» **STATED TASK**
Restate each line word for word. Leave out every picture.
******************************
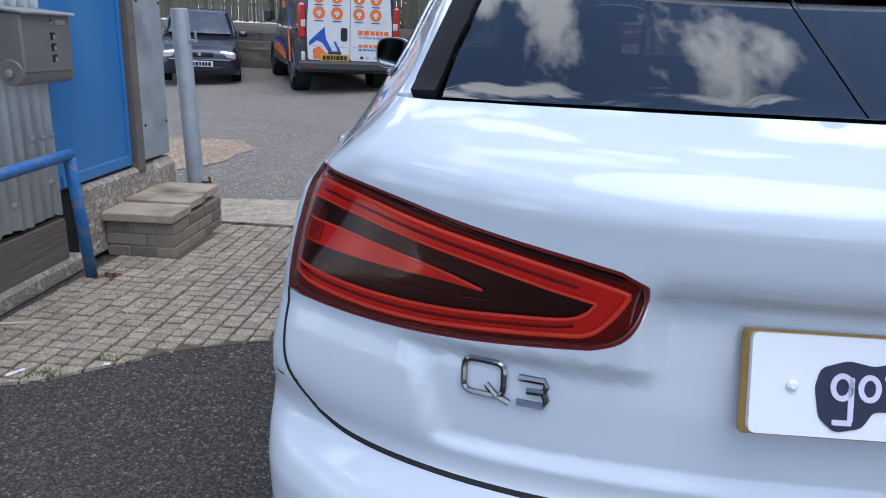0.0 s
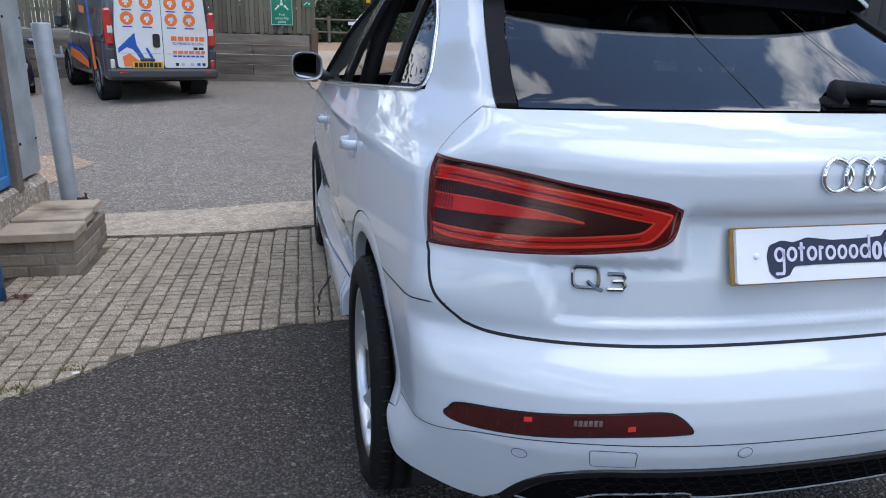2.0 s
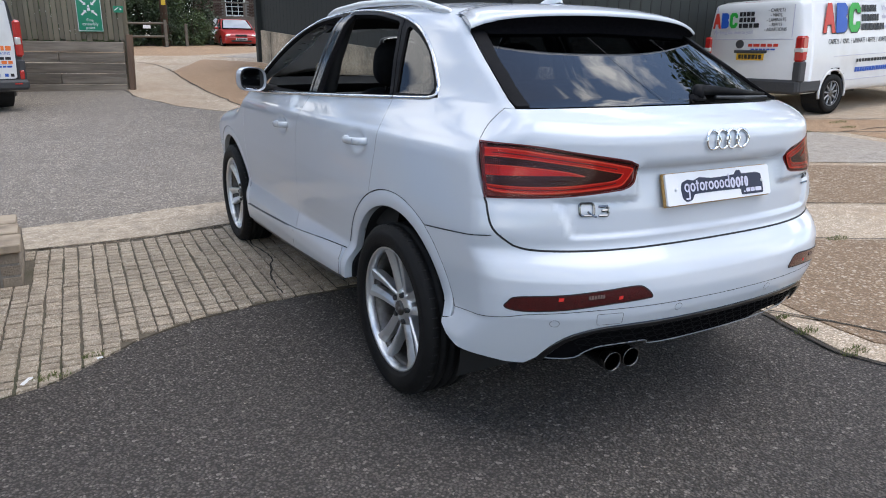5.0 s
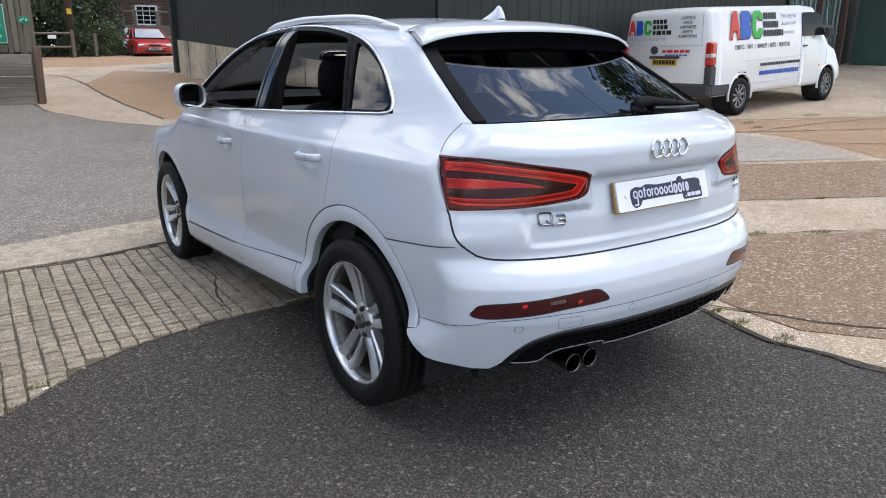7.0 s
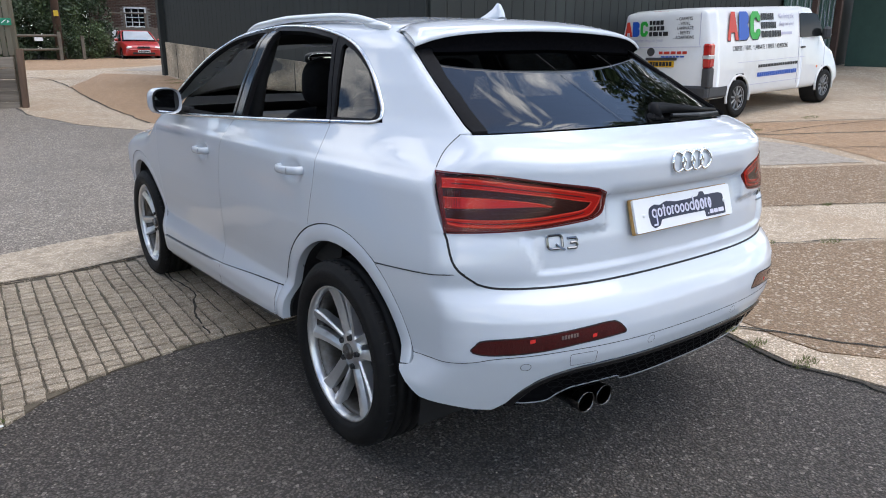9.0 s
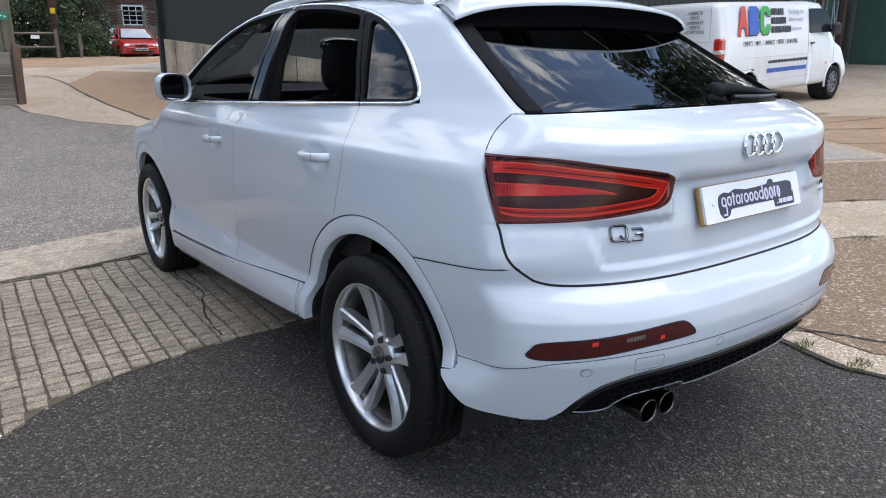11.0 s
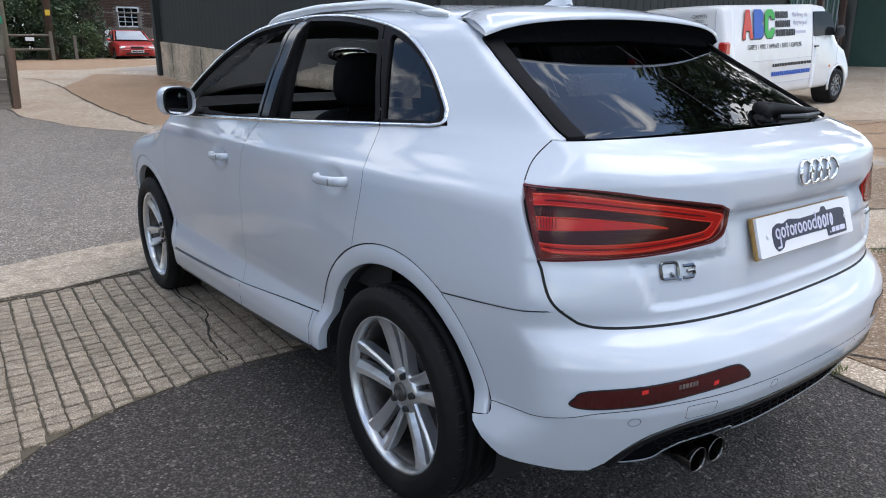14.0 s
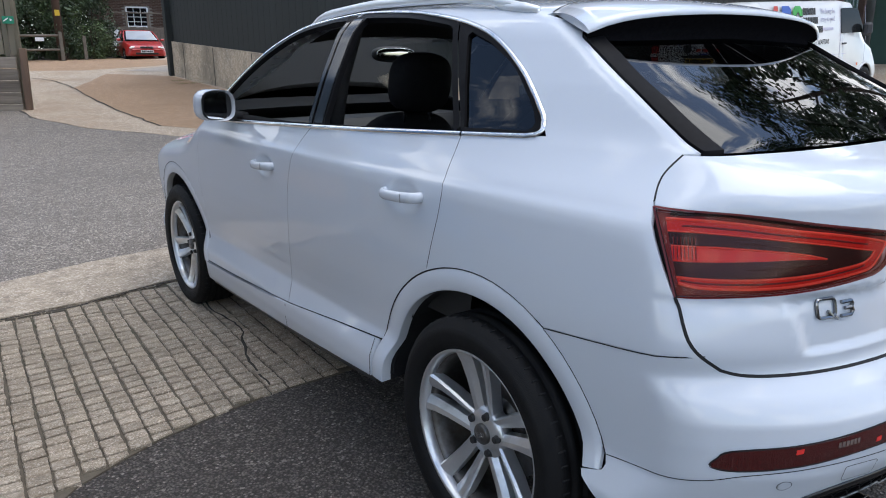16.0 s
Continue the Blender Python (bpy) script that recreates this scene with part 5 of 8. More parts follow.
******************************
» **TASK RESULT**
0.0 s
2.0 s
5.0 s
7.0 s
9.0 s
11.0 s
14.0 s
16.0 s
Continue the Blender Python (bpy) script that recreates this scene with part 5 of 8. More parts follow.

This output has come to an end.